Later, in an 1813 letter to Alexander von Humboldt, Jefferson gave a more pointed indication as to his views of mixing religion with government. He wrote: “History, I believe, furnishes no example of a priest-ridden people maintaining a free civil government. This marks the lowest grade of ignorance of which their civil as well as religious leaders will always avail themselves for their own purposes.”
Still, like so many broken records, those who wish to co-opt political power as a means for advancing their religious zealotry seem to continue to insist that this country was “founded on Christian principles.” If Christianity was intended to hold sway over the governing principles of our country, isn’t it curious that George Washington’s biographers describe a man seemingly singularly detached from Christianity?
In his book ‘George Washington: The Making of An American Symbol,’ historian Barry Schwartz writes: "George Washington's practice of Christianity was limited and superficial because he was not himself a Christian... He repeatedly declined the church's sacraments. Never did he take communion, and when his wife, Martha, did, he waited for her outside the sanctuary... Even on his deathbed, Washington asked for no ritual, uttered no prayer to Christ, and expressed no wish to be attended by His representative."
In 1796 John Adams, American founding father and our nation’s second president, in drafting the preamble to the Treaty of Tripoli, wrote: “As the government of the United States of America is not in any sense founded on the Christian religion…”
If today’s Christian conservatives insist the founders were pious Christian men and meant for Christian dogma to play an influential role in our governance, why were clergymen complaining half a century after our country’s birth that no president up to that date had been a Christian? In an October 1831 sermon reported in the newspapers of the day, Episcopal minister Bird Wilson of Albany, New York, said: "Among all our presidents from Washington downward, not one was a professor of religion…"
If holding dear the ideals of our founding fathers gets me branded as a radical secularist by those ignorant and obtuse enough to thumb their noses at the essential fundamentals on which our nation was founded, then it is with great pride that I accept that moniker.
Many who read this Viewpoint will likely peg me as an atheist or hater of Christianity. Nothing could be farther from the truth. Rather, I believe this country has fared far worse since certain fundamentalist sects have exerted their power on our country’s government. In exasperation, I turned to history to educate myself on what our founders had in mind for our nation, and it is certainly not the fragmented mess in which we currently find ourself mired – a mess, I might add, created by leaders who have sold their souls to religious zealots.
So, if right-wing Evangelical Christians wish to return our nation to the ideals of our founders, I say “bring it on,” because their principles were ones of enlightened reason, tolerance, and free thought. Truth be told, the early architects of our country are likely turning in their graves over the way conservative Republicans have not only allowed the roots of religious extremism to manipulate their way into our political heritage, but have also fertilized and encouraged them to grow in exchange for political gain in the form of votes. Talk about filthy lucre.
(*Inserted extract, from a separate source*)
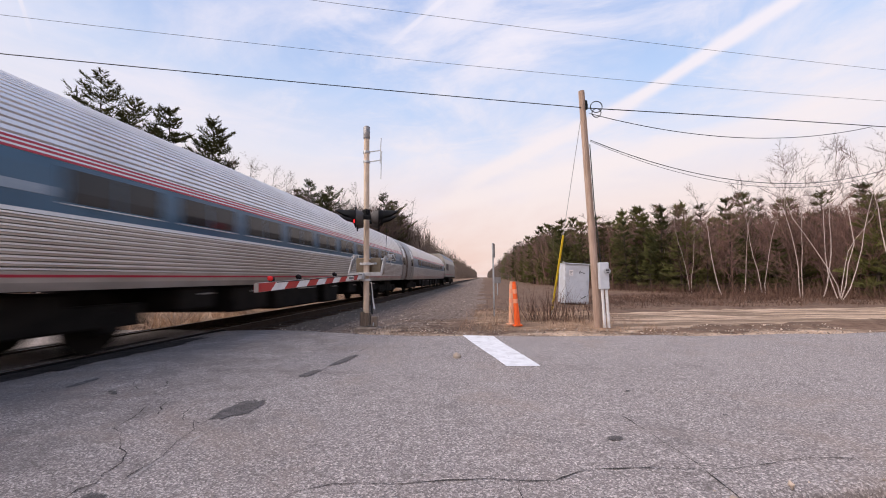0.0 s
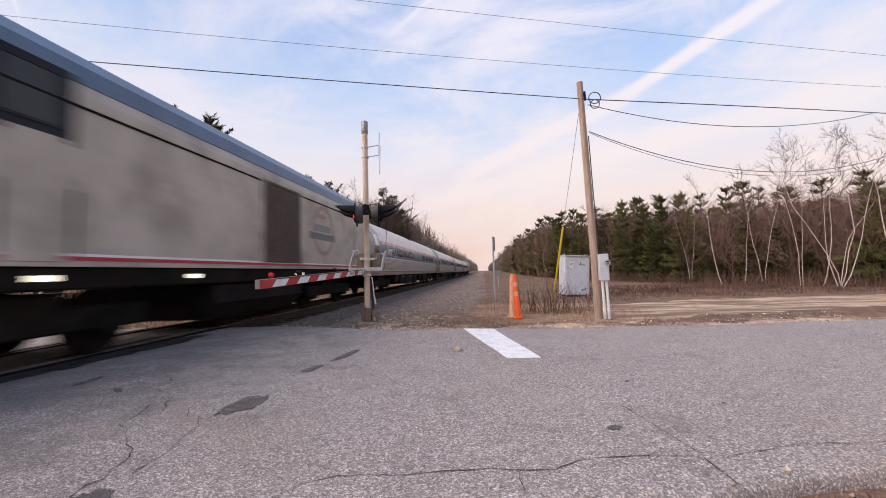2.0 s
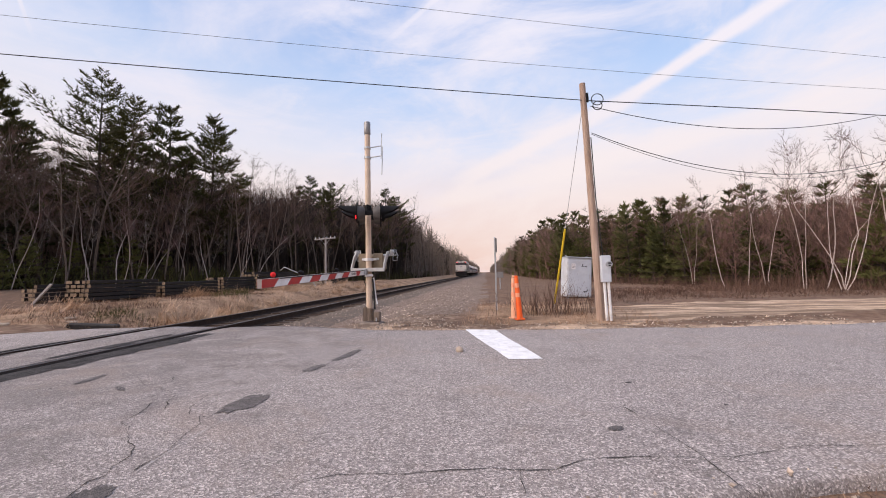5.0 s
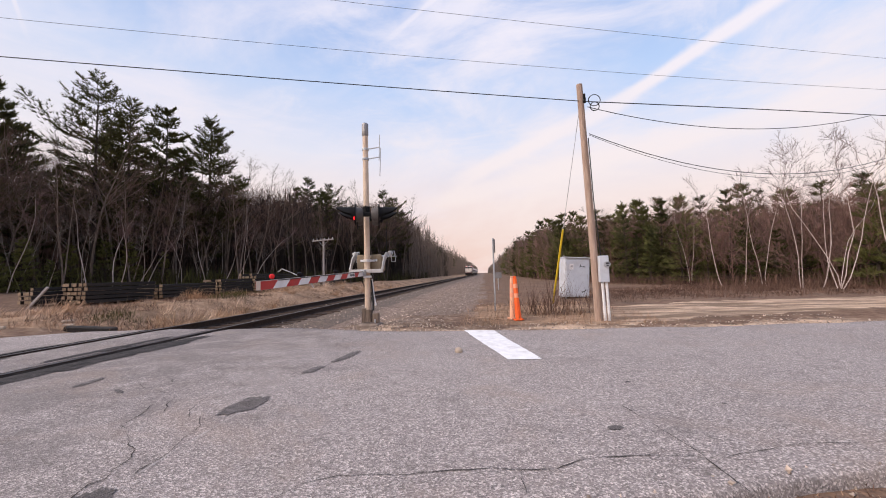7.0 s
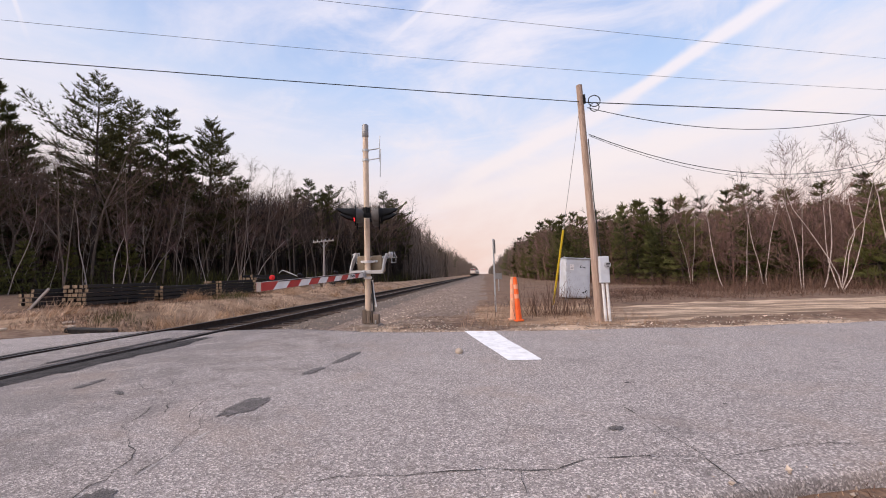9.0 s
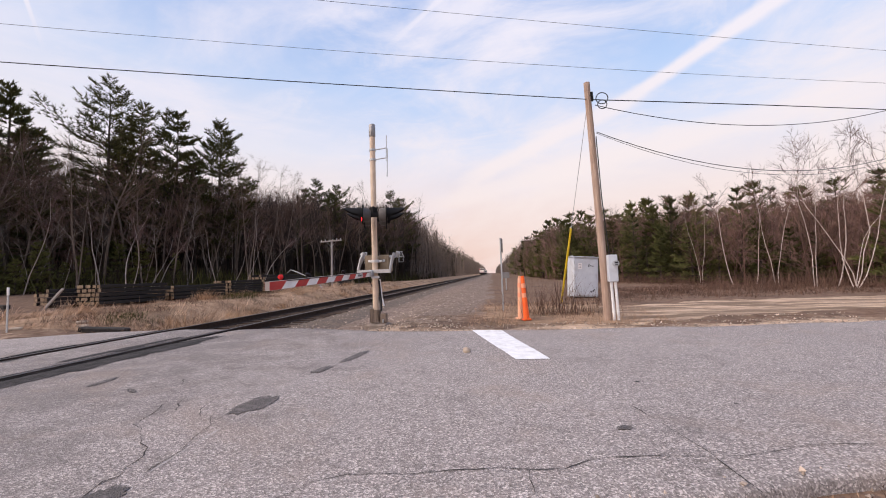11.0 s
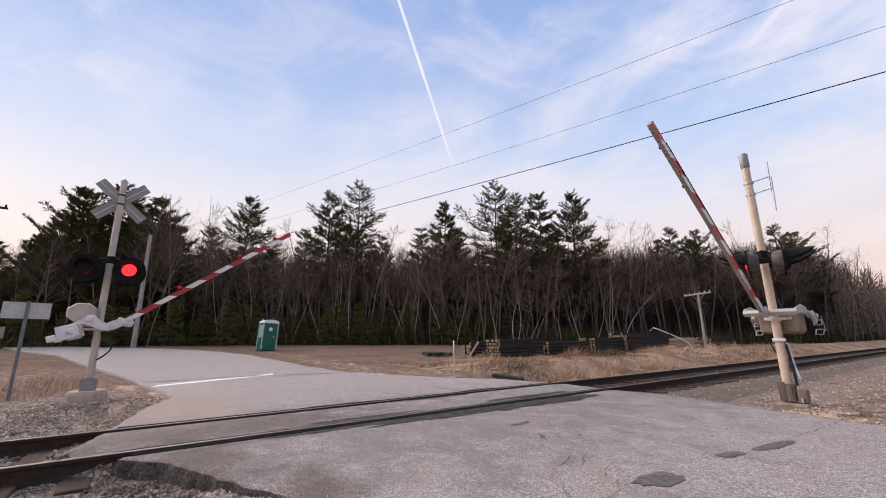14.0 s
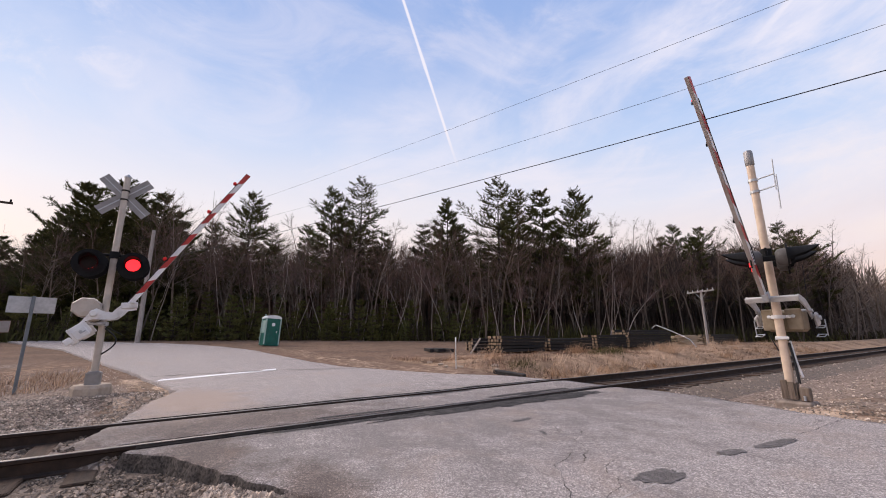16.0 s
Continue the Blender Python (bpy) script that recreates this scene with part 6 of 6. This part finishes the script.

Nobody sought to blur the line between religion and government more than Falwell, Liberty University’s founder. Hand in hand with Ronald Reagan, who allowed him a complicit entrée, Falwell hijacked the GOP and gave religious fundamentalism a dangerous foothold in American politics. Is it any wonder that the most corrupt administration our country has ever had the misfortune to be saddled with is represented by the party that traded its principles to the Falwells, Dobsons and Robertsons of the world for votes? Is it any wonder those lines are more blurred now than they ever have been?
Our founding fathers knew what type of insanity would ensue if we allowed our founding principles to be auctioned off to the highest bidder in the name of religion. It’s unfortunate that Mr. Gingrich chose to perpetuate the politico-religious myths of the religious right instead of challenging them with truth and facts. Instead, it looks as if the old guard of the GOP machinery is still intent on offering control to religious radicals in exchange for votes. This should serve as a stern warning to Americans of any political persuasion.
Lest we let recent history repeat itself in 2008, any free thinking voter should heed the words penned by one of this country’s most-beloved founders, Benjamin Franklin: “When a religion is good, I conceive it will support itself; and when it does not support itself so that its professors are obliged to call for the help of the civil power, 'tis a sign, I apprehend, of its being a bad one."